As an example of the ball joint of this type, there has been known a ball joint as disclosed in JP 09-189322 A (Patent Literature 1). The ball joint disclosed in this document includes a ball stud having a ball provided to a distal end of a shaft member so as to serve as a pivot center of a link mechanism, and a holder for covering a largest diameter portion of the ball of the ball stud so as to be held in sliding contact with a spherical surface of the ball.
The holder is molded through casting by using the ball as a core. When a bearing steel ball having high sphericity is used as the ball, a metal sliding contact surface having high sphericity, onto which the spherical surface of the ball is transferred, is formed in the holder. Further, the ball stud is formed by joining the shaft member to the ball through electric resistance welding after casting of the holder. In order to perform the electric resistance welding, welding current needs to be supplied between the ball and the shaft member. However, the holder, which is molded through casting by using the ball as a core, is held in close contact with the ball. Thus, an electrode is brought into abutment not directly against the ball, but against the holder held in close contact with the ball. In this way, the welding current is supplied between the ball and the shaft member.

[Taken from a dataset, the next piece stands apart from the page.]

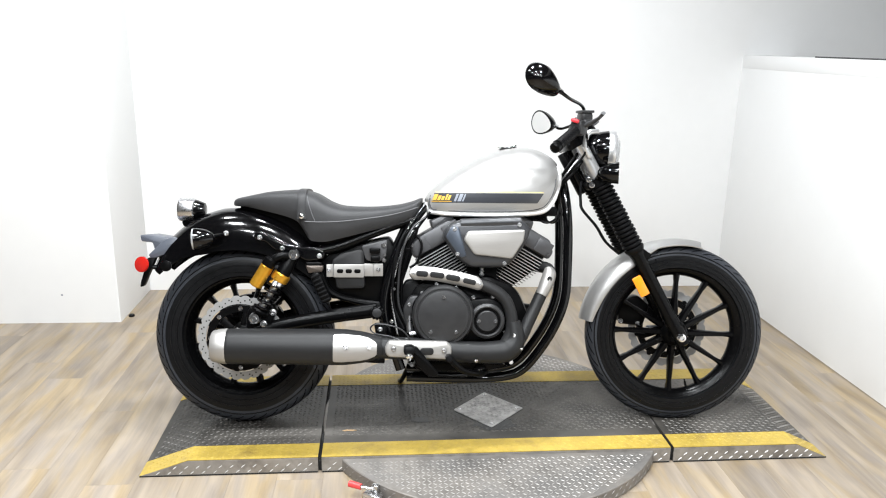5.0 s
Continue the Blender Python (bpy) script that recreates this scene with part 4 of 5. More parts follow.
# ---- rear mudguard and tail ----
STRUT = [(0.050, 0.690), (0.075, 0.700), (0.108, 0.684), (0.150, 0.658), (0.205, 0.646), (0.268, 0.644), (0.296, 0.628), (0.292, 0.604), (0.235, 0.594), (0.200, 0.612), (0.160, 0.616), (0.118, 0.638), (0.090, 0.664), (0.055, 0.668)]
rf = part("rear_mudguard", arc_band(0.0, 0.323, [0.405, 0.425, 0.440, 0.452, 0.458, 0.450, 0.432, 0.405], 42, 142, [0.100, 0.104, 0.104, 0.10, 0.095, 0.085], [0.085, 0.115, 0.135, 0.146, 0.148, 0.130, 0.085, 0.045]), BLACK, bike, "gloss black rear mudguard")
for side in (-1, 1):
    blade = prism(rounded(STRUT, 0.012, 4), -0.122, -0.106, 0.005, 3)
    strut = part("mudguard_strut", blade if side < 0 else mirrored(blade), BLACK, bike, "gloss black mudguard strut")
    for x, z, y in ((-0.047, 0.690, 0.104), (0.072, 0.677, 0.122), (0.149, 0.640, 0.122), (0.276, 0.614, 0.122)):
        part("bolt", bolt((x, side * y, z), (0, side, 0), 0.0075, 0.006), STEEL, strut)
    o = Vector((-0.117, side * 0.165, 0.673))
    ts = part("rear_turn_signal", join(tube([(-0.055, side * 0.10, 0.686), (-0.100, side * 0.16, 0.675)], 0.008, 10), lathe([(0.006, -0.046), (0.017, -0.042), (0.030, -0.022), (0.037, 0.004), (0.039, 0.020)], o, (-1, side * 0.1, -0.05), 28)), BLACK, bike, "black bullet turn signal")
    part("signal_lens", lathe([(0.038, 0.019), (0.036, 0.026), (0.022, 0.031), (0, 0.032)], o, (-1, side * 0.1, -0.05), 28), LENS, ts, "clear turn signal lens")
tail = part("tail_lamp", lathe([(0.018, -0.05), (0.026, -0.047), (0.036, -0.02), (0.039, 0.0)], (-0.170, 0, 0.772), (-1, 0, 0.03), 32), BLACK, bike, "round tail lamp on a black shell")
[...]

Further, the holder molded as described above is held in close contact with the ball due to casting shrinkage that occurs after the casting. In this state, the ball stud cannot be pivoted with respect to the holder. As a measure therefor, in the ball joint disclosed in Patent Literature 1, an impact is applied to the ball stud in an axial direction thereof so as to expand, under pressure by the spherical surface of the ball, the metal sliding contact surface of the holder that is formed through casting. With this, a clearance is secured between the holder and the ball, and the holder and the ball are separated from each other. In this way, the ball stud can be pivoted with respect to the holder.

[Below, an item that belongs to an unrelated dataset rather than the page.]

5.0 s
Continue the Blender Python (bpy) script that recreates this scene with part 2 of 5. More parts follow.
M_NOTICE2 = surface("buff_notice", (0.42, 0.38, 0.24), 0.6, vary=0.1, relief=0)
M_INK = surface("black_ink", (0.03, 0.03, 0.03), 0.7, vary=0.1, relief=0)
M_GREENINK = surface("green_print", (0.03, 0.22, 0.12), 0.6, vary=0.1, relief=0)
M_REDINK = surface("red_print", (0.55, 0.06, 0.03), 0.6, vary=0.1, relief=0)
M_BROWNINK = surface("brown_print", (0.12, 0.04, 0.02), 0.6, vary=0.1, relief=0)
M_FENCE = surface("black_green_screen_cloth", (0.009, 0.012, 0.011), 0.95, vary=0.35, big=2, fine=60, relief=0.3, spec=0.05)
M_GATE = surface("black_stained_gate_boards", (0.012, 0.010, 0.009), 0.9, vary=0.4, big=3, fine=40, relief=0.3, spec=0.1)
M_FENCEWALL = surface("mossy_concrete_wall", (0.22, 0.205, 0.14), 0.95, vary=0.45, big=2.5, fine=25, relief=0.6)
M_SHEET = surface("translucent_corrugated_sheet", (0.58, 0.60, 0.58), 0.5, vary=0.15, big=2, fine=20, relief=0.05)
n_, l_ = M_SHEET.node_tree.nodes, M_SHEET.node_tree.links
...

Meanwhile, JP 2004-316771 A (Patent Literature 2) discloses a ball joint in which a ball and a holder molded through casting by using the ball as a core are separated from each other with a resin sliding contact member. The resin sliding contact member covers a largest diameter portion of the ball of the ball stud so as to be held in sliding contact with a spherical surface of the ball. The holder covers a periphery of the resin sliding contact member, and holds the resin sliding contact member. The holder is molded through casting by using the ball covered with the resin sliding contact member as a core, and the resin sliding contact member has a resin sliding contact surface in conformity with the spherical surface of the ball and is firmly fitted to the holder. With this, the ball stud is reliably smoothly operated with respect to the holder.
Further, as in Patent Literature 1, the ball stud is formed by joining a shaft member to the ball through electric resistance welding after casting of the holder. However, the resin sliding contact member is interposed between the ball and the holder, and hence welding current cannot be supplied to the ball with use of the holder unlike Patent Literature 1. Thus, a power supply port is formed through the resin sliding contact member and the holder, and a power supply electrode is brought into direct abutment against the ball through the power supply port.

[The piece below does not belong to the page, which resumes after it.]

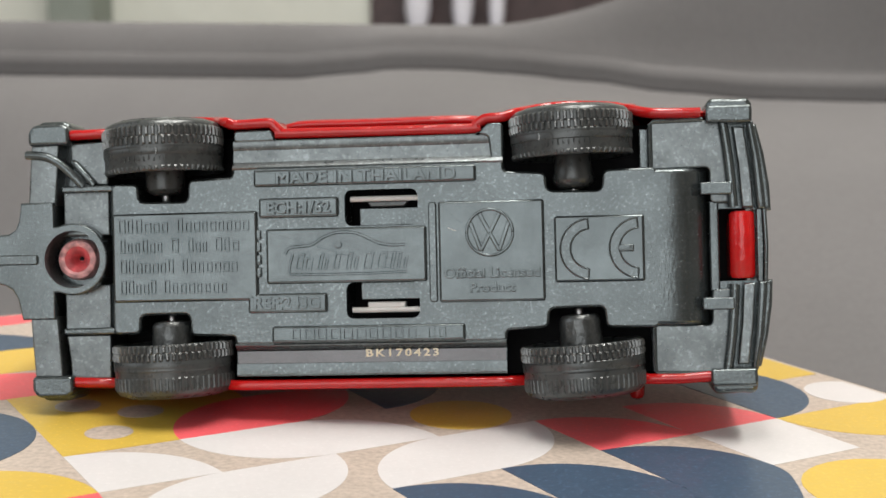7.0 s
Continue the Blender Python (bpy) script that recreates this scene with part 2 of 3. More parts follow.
def lettering(text, x0, x1, v, height, y, rise=0.42, gap=1.0, bold=0.0):
    """Raised letters on the underside, from x0 to x1, centred on v, reading from in front of it."""
    cu = bpy.data.curves.new("lettering", "FONT")
    cu.body, cu.extrude, cu.resolution_u = text, 0.5, 3
    cu.bevel_depth, cu.bevel_resolution = 0.045, 1
    cu.space_character, cu.offset = gap, bold - 0.014
    ob = new("lettering", cu)
    me = bpy.data.meshes.new_from_object(ob.evaluated_get(bpy.context.evaluated_depsgraph_get()))
    bpy.data.objects.remove(ob)
    bpy.data.curves.remove(cu)
    bm = bmesh.new()
    bm.from_mesh(me)
    bpy.data.meshes.remove(me)
    xs, ys = [w.co.x for w in bm.verts], [w.co.y for w in bm.verts]
    ax, bx, ay, by = min(xs), max(xs), min(ys), max(ys)
    for w in bm.verts:
        tx, ty, tz = w.co
        w.co = (x0 + (tx - ax) / (bx - ax) * (x1 - x0), y - (tz + 0.5) * rise, v + ((ty - ay) / (by - ay) - 0.5) * height)
    return bm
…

In addition, in the ball joint of Patent Literature 2, the resin sliding contact member is reheated after completion of the casting of the holder so as to reduce a squeezing force of the resin sliding contact member with respect to the ball. With this, movement of the ball stud with respect to the holder is controlled. In other words, in the ball joint of Patent Literature 2, unlike Patent Literature 1, without a need to plastically deform the holder so as to intentionally secure a clearance between the ball and the holder, smooth movement of the ball stud with respect to the holder can be achieved.